For 4 months I had 4 lovers.
They weren’t harbingers of my apocalypse, I was already mid chaos and doom when they rode in.
They were trying to save me from it.
Apparently I needed an entire cavalry, but a girl has to sleep.
That chapter of my life was bookended by a severely abusive relationship, which is to say I managed to claw my way out of it, and then fell back into it. He beat me, stole from me, stalked me and the apex culminated in my being held hostage for 7 hours in my own home raped and threatened with death. I escaped, we call him ‘the rapist’.
But for 4 months I had 4 lovers. Never on the same day, not at the same time, not that it matters.
In the eye of a terrible storm, there was peace and calm. They were my friends, knew what I had been through and willingly put themselves between me and him. One still has a scar from it.
They all chivalrously held my hand walking down the street, pulled me close or put me into cars and cabs when we would see my ex and I was scared.
Was I a slut? Sure, that is one word for it.
Safe, there is a better word. In the fortress of my bedroom tangled up in one of them and sex stained sheets, I was safe as houses. I built myself 4 walls out of the bricks and mortar of 4 strong, caring men. Happy, lucky, sated, all of those words fit too.
Ashamed? Not one bit. We all had our parts to play and did so gracefully. You see dear reader, there was no juggling, no lying, no deception. They all knew about each other, because I TOLD them. None of them had designs on pinning me down.
I had a sweet apartment, two floors, all hardwood and arched doorways with huge windows everywhere. I had with 2 roommates, one pretty little blond thing who was never home, and a gorgeous Adonis of a gay man. My room was small and white and tucked in the back. I had pushed my bed up against the window because a woman had told me sleeping in the moonlight could drive you mad, and mad is where I wanted to be. On the nights the moon failed to show her face, the streetlights flooded in and made us glow.
I rarely feel as beautiful as I did in that bed.
One treated me and my body like a temple, a place of worship. Sex with him was slow and sweet and lovely. He made me feel revered and wrote me poems. We still talk, and I adore him.
One made me feel shy and new, was a born tease and drove me insane, and then made up for it. We see each other from time to time and I melt when he smiles at me like that, he is a good man.
Jesus and I didn’t talk much, neither of us really wanted to hear what the other had to say. He was the only one who ever seemed to feel jilted, but he was cheating, so really who was jilting whom. Oh God, the sex with him, he had something to prove, like he had been poisoned and in my pussy there was the antidote. He could rarely stay, but he made up for it.
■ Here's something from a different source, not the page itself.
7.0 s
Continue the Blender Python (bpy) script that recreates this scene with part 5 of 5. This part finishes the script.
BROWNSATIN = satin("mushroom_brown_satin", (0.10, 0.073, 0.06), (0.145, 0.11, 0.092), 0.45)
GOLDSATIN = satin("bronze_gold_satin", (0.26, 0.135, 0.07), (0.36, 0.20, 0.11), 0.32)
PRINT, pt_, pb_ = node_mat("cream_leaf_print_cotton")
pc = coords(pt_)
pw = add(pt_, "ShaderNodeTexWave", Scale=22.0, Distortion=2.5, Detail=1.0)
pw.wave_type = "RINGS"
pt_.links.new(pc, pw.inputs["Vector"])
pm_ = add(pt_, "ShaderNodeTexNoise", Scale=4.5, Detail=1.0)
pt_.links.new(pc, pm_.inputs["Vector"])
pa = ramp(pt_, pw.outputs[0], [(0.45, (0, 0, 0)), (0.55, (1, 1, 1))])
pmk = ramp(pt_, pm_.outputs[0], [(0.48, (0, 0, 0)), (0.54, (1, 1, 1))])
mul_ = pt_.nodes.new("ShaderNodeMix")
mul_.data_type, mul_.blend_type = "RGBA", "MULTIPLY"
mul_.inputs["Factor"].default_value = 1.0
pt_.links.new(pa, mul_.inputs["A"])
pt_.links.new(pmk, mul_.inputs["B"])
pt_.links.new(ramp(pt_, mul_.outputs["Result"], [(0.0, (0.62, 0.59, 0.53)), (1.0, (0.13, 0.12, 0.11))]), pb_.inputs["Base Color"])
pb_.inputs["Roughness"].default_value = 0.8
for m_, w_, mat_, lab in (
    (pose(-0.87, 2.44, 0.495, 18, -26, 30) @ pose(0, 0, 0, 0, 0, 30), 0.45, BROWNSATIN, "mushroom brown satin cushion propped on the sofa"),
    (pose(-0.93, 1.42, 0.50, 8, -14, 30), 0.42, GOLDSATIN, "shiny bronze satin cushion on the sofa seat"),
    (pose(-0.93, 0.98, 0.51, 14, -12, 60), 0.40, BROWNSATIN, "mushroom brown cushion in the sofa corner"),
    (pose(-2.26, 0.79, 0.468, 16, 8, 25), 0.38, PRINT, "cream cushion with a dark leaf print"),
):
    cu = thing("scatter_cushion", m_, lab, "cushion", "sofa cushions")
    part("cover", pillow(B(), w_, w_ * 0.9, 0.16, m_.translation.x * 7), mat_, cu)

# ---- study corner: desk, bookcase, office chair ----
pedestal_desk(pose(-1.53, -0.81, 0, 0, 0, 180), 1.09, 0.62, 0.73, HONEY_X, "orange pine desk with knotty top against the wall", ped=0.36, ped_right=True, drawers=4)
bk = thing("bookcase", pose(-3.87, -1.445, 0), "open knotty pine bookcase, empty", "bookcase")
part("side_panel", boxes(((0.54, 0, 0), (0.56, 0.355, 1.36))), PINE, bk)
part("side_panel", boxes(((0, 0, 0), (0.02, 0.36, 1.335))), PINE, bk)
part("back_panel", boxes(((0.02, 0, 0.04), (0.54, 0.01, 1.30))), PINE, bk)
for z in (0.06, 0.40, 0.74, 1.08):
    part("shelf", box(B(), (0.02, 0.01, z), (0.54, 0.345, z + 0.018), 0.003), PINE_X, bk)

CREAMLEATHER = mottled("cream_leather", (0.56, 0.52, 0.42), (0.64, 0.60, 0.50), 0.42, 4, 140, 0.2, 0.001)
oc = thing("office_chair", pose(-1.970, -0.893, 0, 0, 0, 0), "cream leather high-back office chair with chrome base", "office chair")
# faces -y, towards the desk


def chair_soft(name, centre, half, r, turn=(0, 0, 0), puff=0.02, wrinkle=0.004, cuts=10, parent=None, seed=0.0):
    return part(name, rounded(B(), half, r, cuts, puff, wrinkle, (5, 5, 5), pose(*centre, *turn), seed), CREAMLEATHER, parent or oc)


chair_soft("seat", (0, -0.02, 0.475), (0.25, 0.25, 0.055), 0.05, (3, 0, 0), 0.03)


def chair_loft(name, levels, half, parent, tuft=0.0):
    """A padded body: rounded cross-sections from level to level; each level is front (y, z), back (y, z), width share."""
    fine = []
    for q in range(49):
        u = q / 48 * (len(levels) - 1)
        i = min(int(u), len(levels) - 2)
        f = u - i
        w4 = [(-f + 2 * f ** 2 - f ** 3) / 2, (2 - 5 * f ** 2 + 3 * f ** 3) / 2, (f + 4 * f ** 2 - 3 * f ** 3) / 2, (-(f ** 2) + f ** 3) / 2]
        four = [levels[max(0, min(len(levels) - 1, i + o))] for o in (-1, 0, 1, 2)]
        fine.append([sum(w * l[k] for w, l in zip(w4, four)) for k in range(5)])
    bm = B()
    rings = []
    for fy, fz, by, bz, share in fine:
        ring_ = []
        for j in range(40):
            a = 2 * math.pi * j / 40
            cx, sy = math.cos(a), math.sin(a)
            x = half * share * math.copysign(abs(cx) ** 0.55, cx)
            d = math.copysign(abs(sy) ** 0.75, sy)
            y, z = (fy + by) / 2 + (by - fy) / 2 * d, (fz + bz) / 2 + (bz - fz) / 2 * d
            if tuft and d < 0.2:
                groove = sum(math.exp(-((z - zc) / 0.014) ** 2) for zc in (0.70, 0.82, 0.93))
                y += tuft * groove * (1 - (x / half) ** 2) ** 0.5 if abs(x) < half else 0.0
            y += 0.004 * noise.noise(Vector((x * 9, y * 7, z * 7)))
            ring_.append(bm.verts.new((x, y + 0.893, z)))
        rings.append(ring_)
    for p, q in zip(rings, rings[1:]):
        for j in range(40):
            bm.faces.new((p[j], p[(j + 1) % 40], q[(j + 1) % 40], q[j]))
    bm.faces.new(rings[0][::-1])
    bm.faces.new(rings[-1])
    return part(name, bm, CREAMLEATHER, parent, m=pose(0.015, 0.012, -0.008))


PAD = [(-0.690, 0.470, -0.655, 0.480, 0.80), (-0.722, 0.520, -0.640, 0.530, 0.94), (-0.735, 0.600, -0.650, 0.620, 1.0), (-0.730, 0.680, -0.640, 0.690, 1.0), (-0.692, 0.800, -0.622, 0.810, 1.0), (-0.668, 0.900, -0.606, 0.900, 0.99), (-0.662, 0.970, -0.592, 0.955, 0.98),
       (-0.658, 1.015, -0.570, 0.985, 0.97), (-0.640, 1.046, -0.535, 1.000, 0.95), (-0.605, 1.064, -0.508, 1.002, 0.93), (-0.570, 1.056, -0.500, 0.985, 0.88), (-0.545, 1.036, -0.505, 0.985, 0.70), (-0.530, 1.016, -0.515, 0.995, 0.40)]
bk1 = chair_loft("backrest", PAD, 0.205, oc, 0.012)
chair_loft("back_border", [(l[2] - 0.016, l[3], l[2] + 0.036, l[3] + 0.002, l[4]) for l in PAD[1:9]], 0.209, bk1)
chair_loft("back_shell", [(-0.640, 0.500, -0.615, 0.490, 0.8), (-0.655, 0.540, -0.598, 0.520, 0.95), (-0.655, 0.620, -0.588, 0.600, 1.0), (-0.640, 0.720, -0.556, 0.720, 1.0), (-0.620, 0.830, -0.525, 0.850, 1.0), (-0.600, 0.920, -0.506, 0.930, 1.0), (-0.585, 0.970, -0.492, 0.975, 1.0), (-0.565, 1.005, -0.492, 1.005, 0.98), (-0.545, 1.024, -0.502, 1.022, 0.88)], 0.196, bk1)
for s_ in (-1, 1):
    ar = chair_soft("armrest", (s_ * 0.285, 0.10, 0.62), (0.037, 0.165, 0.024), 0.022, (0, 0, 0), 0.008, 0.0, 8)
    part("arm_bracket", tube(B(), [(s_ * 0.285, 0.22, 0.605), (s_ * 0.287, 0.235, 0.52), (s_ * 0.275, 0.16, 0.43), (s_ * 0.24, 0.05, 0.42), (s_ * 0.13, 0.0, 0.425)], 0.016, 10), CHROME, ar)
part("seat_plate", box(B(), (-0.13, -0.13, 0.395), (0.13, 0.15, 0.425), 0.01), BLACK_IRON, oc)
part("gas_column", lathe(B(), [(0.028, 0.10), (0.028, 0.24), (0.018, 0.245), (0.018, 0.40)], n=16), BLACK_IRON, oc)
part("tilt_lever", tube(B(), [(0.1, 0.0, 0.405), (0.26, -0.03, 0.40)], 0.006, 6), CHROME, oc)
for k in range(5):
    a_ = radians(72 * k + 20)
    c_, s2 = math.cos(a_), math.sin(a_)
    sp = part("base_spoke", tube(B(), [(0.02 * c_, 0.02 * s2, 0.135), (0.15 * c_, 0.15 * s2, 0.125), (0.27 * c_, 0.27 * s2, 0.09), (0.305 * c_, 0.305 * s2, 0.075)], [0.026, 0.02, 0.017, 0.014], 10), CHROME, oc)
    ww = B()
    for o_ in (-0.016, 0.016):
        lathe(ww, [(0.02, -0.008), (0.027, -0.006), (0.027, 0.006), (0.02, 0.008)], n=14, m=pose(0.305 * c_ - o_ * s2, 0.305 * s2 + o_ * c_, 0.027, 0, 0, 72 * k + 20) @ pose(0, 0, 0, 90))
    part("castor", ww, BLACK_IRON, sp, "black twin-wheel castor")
Oh, the one I lost looked like Colossus from the X-men. We had the closest thing to a relationship. He began by being in love with my roommate, and she had me let him down softly on her behalf. He would show up, she would be gone, he would be sad and I would sit him down at the kitchen table, feed him and listen to him be sad.
After a week or two of this he looked up at me, smiled and said “do you know what I just realized…you are sweet, smart, funny, a great cook and beautiful, I think I might be over her all of a sudden” to which I replied “took you long enough” and we broke the table before he carried me upstairs and fucked me some more . He came over the next day and fixed the table.
So let’s examine this shall we. Of the 5 men mentioned, which one hurt me, used me, took from me without giving back? Ah yes, the boyfriend turned rapist. Who made me feel cherished, protected, adored, content, loved, precious…that’s correct, the other 4, the ones to whom I was not beholden in any way, not even obligated to pick up the phone when they called.
All of whom (save the lost boy) are still part of my life as the friends they started as.
So why spit out the word slut to define me like it’s a bad thing? I was brave, I was honest and dignified, treated like gold.
Idle hands are the devil’s playground, I kept mine busy and I don’t feel bad about one second of those 4 months, except the one when it ended and I slipped back into the cycle of abuse.
If experiencing that bliss makes me a slut, I accept, and I wish from the bottom of my slutty little heart that you get to be a like me one day.